=== EXERCISE REQUIREMENTS ===
Reproduce all of the data below without alteration; exclude every picture.

=== DATA EXTRACT ===
+---+

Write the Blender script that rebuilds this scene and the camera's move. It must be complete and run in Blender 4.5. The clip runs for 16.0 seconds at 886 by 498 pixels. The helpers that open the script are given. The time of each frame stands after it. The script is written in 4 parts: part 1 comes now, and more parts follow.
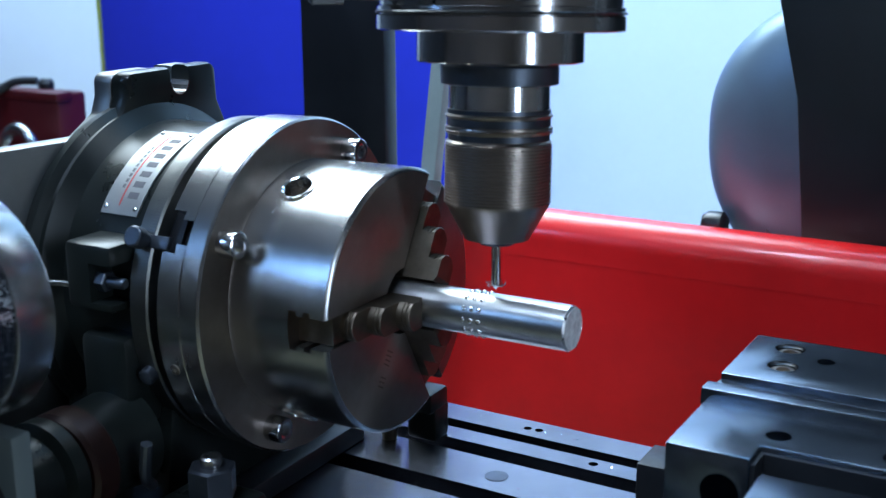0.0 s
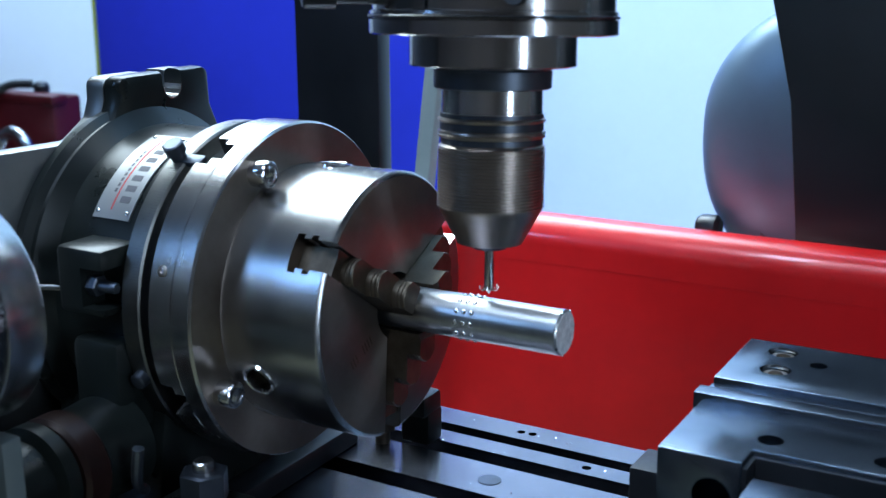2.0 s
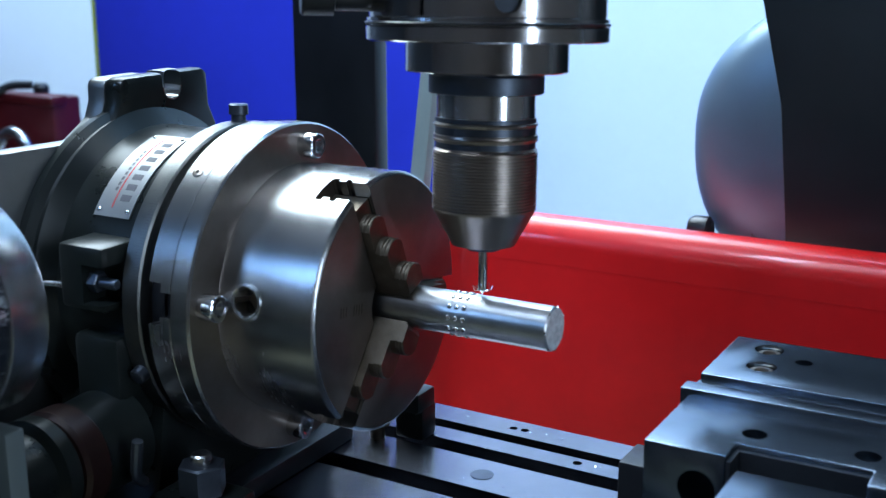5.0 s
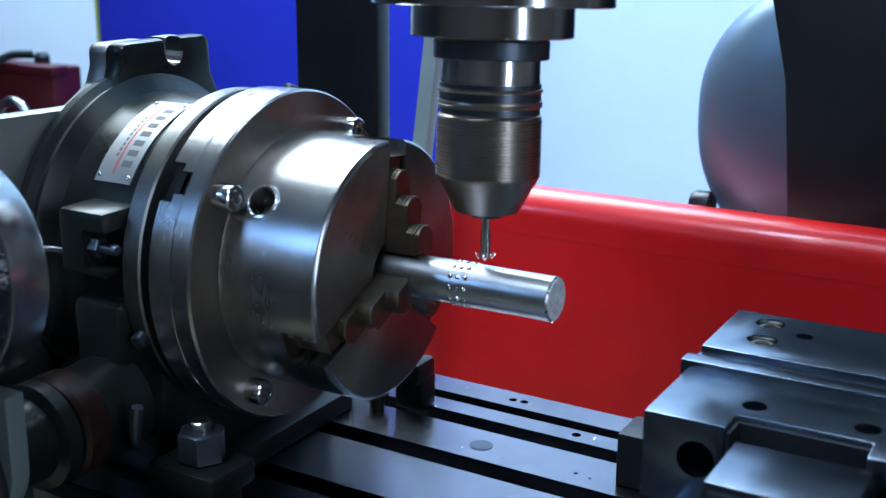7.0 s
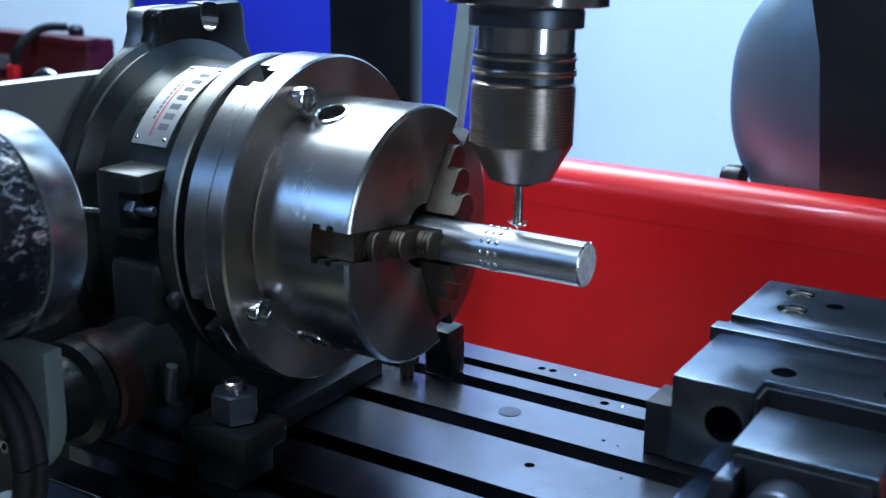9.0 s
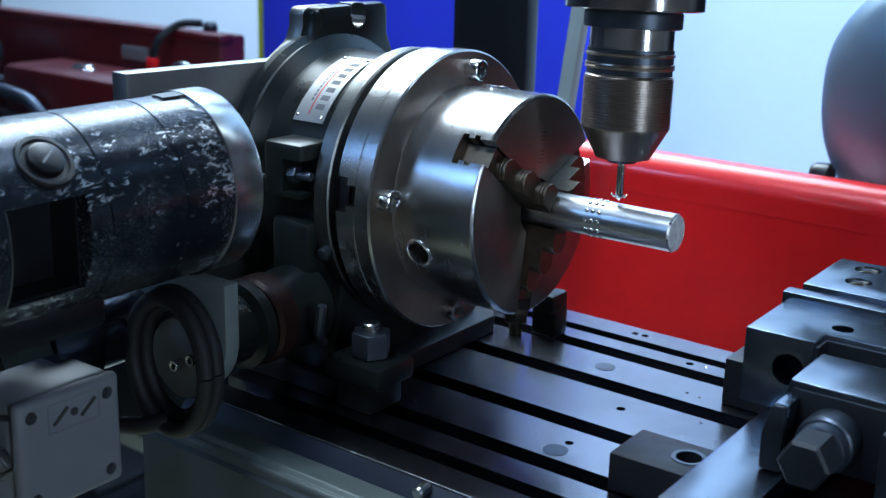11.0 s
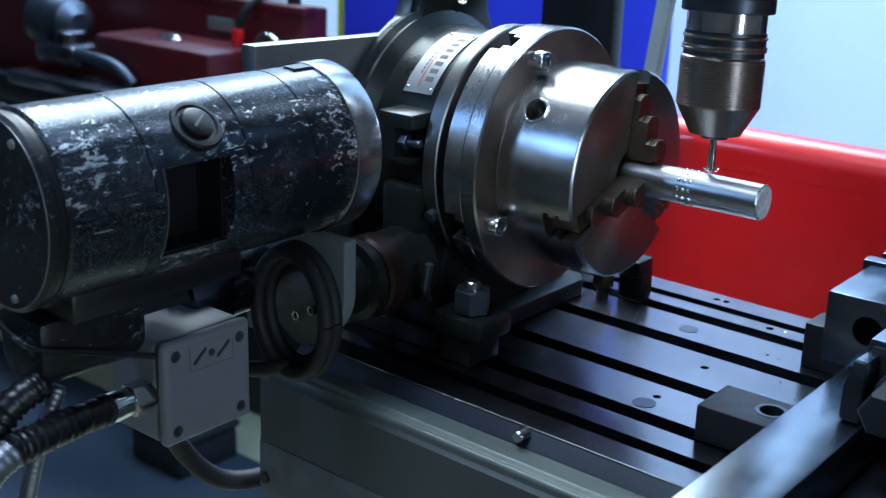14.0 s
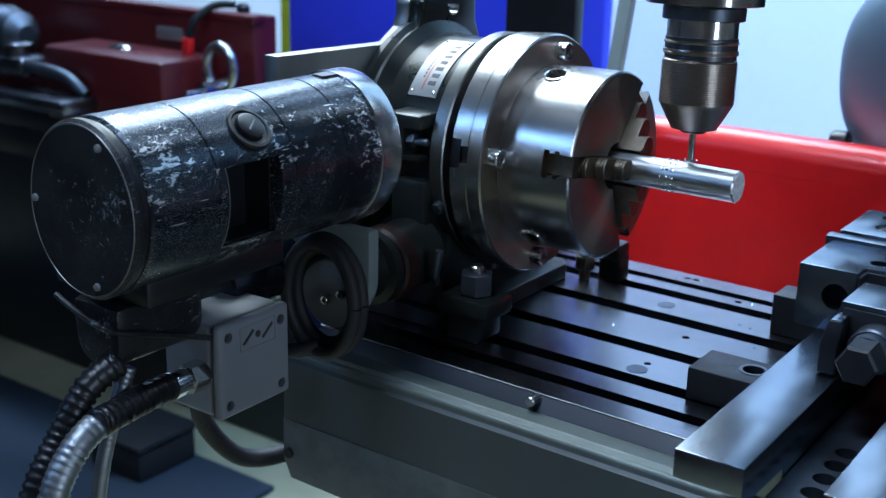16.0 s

+---+

=== ANSWER BELOW ===
Write the Blender script that rebuilds this scene and the camera's move. It must be complete and run in Blender 4.5. The clip runs for 16.0 seconds at 886 by 498 pixels. The helpers that open the script are given. The time of each frame stands after it. The script is written in 4 parts: part 1 comes now, and more parts follow.
0.0 s
2.0 s
5.0 s
7.0 s
9.0 s
11.0 s
14.0 s
16.0 s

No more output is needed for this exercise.